BEGIN

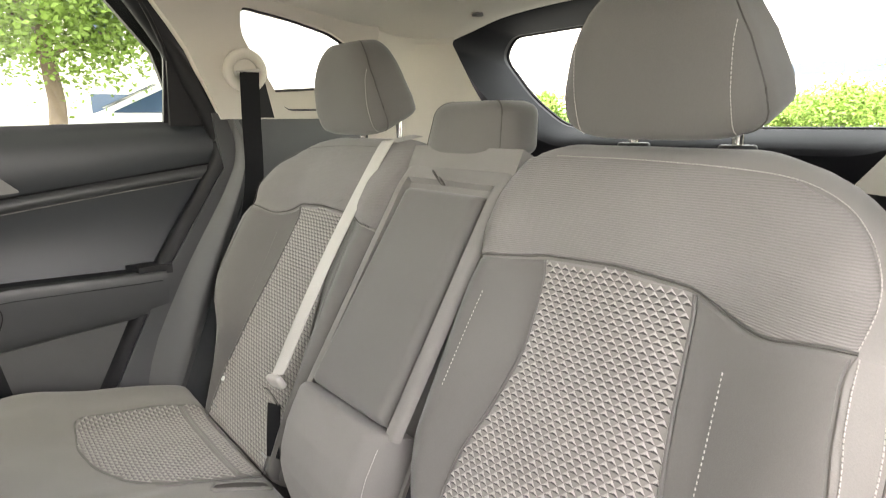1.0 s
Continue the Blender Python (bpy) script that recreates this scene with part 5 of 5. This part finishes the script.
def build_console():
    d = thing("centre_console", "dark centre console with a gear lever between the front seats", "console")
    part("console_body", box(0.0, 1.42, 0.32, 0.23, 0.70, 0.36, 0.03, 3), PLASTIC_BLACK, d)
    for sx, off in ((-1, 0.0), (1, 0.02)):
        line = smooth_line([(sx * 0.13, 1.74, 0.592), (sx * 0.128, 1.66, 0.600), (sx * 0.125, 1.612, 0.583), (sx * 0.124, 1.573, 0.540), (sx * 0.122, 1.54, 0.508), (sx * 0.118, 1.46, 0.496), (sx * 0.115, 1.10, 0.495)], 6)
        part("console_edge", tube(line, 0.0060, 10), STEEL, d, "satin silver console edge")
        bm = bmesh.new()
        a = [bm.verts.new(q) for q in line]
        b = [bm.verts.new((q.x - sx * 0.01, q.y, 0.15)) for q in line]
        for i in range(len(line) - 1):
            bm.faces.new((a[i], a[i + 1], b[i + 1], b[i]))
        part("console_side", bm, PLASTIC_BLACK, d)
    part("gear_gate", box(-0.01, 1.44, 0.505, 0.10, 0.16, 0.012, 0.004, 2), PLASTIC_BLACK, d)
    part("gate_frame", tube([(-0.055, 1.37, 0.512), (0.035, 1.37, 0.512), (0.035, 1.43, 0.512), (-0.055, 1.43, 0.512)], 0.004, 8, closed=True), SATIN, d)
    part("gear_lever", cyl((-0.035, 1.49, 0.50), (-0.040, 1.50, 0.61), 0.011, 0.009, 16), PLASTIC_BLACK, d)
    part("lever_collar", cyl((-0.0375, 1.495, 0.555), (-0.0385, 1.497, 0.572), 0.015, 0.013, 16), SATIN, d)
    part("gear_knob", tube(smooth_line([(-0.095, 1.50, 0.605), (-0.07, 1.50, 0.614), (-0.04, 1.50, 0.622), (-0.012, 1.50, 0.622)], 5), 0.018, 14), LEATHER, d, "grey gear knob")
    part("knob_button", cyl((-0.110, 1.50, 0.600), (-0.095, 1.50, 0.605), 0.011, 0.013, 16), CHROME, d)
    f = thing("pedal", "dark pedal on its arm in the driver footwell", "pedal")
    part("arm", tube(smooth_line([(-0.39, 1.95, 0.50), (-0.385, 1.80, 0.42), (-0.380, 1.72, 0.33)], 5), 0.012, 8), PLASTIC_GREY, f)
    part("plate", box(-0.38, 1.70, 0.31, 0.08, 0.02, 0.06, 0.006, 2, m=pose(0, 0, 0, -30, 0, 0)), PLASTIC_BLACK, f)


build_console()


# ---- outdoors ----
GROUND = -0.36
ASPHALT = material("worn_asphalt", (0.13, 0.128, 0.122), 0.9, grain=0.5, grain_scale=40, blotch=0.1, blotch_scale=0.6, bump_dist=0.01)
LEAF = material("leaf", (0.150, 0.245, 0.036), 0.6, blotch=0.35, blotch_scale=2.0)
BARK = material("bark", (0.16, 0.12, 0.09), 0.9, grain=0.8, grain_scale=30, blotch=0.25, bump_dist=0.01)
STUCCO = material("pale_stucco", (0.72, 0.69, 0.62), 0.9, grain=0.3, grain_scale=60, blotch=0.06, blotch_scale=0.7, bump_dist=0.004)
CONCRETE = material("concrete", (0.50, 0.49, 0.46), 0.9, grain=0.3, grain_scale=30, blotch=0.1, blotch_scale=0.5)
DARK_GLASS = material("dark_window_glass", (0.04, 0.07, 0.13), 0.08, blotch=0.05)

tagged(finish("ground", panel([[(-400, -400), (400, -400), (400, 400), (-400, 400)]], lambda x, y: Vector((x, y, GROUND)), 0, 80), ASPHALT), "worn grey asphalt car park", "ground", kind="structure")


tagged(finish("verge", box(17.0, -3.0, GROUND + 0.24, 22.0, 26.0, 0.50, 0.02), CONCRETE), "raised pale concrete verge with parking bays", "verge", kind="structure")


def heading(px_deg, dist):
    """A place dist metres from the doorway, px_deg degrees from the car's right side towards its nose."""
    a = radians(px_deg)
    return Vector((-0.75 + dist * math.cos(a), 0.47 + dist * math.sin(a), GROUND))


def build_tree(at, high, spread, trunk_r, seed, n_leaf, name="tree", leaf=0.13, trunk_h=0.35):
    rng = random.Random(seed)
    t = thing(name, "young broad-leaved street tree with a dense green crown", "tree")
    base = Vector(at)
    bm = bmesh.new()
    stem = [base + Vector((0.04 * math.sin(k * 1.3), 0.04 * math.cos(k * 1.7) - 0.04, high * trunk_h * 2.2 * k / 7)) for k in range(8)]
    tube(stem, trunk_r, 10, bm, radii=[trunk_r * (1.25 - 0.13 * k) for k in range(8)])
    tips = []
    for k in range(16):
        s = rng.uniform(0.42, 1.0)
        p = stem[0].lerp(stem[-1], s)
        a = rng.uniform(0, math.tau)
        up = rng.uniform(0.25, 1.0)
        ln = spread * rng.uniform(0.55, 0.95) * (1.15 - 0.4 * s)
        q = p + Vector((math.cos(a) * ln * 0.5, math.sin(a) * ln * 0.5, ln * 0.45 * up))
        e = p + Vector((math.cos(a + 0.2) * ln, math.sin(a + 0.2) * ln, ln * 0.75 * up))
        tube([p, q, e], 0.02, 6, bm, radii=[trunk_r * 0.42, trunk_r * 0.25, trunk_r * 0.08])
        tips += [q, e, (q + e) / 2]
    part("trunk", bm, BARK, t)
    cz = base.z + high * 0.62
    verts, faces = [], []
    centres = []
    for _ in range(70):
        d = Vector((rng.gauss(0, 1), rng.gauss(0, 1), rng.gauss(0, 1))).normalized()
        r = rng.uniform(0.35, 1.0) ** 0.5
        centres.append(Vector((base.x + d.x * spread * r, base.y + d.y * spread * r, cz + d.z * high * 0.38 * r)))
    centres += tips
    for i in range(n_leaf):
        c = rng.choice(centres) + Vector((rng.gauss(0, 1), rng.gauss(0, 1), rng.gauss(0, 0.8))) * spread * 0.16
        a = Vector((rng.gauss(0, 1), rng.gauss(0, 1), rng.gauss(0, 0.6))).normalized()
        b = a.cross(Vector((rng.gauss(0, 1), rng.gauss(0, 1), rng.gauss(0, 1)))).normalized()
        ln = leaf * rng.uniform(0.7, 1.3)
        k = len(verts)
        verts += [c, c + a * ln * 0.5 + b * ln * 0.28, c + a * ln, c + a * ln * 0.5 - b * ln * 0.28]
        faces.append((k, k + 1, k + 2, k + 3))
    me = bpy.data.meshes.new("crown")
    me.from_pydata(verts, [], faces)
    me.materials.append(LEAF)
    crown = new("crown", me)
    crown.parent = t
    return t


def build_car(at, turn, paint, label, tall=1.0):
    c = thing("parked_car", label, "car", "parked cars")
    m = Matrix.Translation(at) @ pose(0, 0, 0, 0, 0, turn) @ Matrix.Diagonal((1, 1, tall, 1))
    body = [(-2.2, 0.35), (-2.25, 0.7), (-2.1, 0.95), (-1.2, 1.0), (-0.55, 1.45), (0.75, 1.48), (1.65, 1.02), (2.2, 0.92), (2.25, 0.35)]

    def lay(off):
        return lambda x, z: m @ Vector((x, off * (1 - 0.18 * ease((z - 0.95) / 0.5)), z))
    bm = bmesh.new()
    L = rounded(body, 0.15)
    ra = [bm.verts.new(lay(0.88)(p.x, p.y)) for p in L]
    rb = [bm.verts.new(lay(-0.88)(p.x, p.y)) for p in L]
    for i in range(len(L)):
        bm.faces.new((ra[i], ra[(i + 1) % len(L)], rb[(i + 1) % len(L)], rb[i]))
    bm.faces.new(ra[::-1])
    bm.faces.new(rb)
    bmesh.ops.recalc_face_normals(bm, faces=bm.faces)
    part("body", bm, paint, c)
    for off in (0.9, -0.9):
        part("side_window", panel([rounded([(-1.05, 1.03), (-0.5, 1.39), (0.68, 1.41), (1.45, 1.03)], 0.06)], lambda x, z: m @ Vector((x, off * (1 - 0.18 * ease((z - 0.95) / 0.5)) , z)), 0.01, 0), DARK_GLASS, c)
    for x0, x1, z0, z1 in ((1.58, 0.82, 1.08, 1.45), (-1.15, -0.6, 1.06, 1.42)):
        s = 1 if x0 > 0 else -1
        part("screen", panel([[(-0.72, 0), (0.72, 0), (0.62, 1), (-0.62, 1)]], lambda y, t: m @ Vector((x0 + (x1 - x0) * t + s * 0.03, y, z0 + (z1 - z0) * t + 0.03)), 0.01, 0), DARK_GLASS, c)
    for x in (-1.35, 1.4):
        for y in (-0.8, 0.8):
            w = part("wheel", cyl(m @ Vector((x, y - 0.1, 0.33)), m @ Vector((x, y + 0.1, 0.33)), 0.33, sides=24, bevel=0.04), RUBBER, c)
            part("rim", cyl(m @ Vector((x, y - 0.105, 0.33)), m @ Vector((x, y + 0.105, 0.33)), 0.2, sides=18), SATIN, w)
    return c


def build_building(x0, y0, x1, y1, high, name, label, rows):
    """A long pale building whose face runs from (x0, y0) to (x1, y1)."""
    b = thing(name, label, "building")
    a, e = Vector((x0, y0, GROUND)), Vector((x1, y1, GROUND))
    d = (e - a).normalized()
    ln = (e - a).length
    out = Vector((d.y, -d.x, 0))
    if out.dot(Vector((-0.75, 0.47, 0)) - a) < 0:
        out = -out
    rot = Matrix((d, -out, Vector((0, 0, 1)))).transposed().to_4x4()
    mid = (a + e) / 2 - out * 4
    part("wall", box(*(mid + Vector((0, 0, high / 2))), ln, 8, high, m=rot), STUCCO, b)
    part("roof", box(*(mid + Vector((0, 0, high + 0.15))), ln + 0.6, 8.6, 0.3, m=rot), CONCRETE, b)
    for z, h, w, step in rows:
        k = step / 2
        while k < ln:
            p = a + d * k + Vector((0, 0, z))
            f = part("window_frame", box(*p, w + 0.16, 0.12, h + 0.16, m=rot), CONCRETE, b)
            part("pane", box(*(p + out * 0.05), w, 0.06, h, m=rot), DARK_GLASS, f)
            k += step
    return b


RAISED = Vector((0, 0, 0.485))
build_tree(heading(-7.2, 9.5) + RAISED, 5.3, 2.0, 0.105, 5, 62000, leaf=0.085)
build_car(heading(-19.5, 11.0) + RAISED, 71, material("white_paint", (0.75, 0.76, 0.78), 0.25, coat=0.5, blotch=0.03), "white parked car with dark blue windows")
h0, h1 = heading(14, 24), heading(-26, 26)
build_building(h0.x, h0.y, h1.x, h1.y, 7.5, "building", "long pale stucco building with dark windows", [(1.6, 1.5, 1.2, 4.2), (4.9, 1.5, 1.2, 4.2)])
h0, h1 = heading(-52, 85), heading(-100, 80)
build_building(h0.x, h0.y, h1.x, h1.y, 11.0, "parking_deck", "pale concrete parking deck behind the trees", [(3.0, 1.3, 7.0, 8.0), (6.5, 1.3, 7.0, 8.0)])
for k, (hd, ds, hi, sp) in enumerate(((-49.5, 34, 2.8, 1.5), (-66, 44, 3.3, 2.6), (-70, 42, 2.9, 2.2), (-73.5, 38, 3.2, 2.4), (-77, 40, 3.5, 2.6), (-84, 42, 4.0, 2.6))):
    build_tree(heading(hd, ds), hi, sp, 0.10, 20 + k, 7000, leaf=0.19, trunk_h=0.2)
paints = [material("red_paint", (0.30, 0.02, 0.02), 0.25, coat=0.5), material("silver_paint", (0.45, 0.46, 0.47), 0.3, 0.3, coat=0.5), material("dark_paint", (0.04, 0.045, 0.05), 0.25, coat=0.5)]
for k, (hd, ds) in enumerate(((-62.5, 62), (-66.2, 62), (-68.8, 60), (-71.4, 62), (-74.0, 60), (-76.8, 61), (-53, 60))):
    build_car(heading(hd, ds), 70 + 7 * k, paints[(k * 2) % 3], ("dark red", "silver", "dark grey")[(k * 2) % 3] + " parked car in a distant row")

END

> [WORK TO DO]
Select all lines in the listing above where the word "with" appears, and show them.

> [PROBLEM SOLUTION]
Continue the Blender Python (bpy) script that recreates this scene with part 5 of 5. This part finishes the script.
    d = thing("centre_console", "dark centre console with a gear lever between the front seats", "console")
tagged(finish("verge", box(17.0, -3.0, GROUND + 0.24, 22.0, 26.0, 0.50, 0.02), CONCRETE), "raised pale concrete verge with parking bays", "verge", kind="structure")
    t = thing(name, "young broad-leaved street tree with a dense green crown", "tree")
build_car(heading(-19.5, 11.0) + RAISED, 71, material("white_paint", (0.75, 0.76, 0.78), 0.25, coat=0.5, blotch=0.03), "white parked car with dark blue windows")
build_building(h0.x, h0.y, h1.x, h1.y, 7.5, "building", "long pale stucco building with dark windows", [(1.6, 1.5, 1.2, 4.2), (4.9, 1.5, 1.2, 4.2)])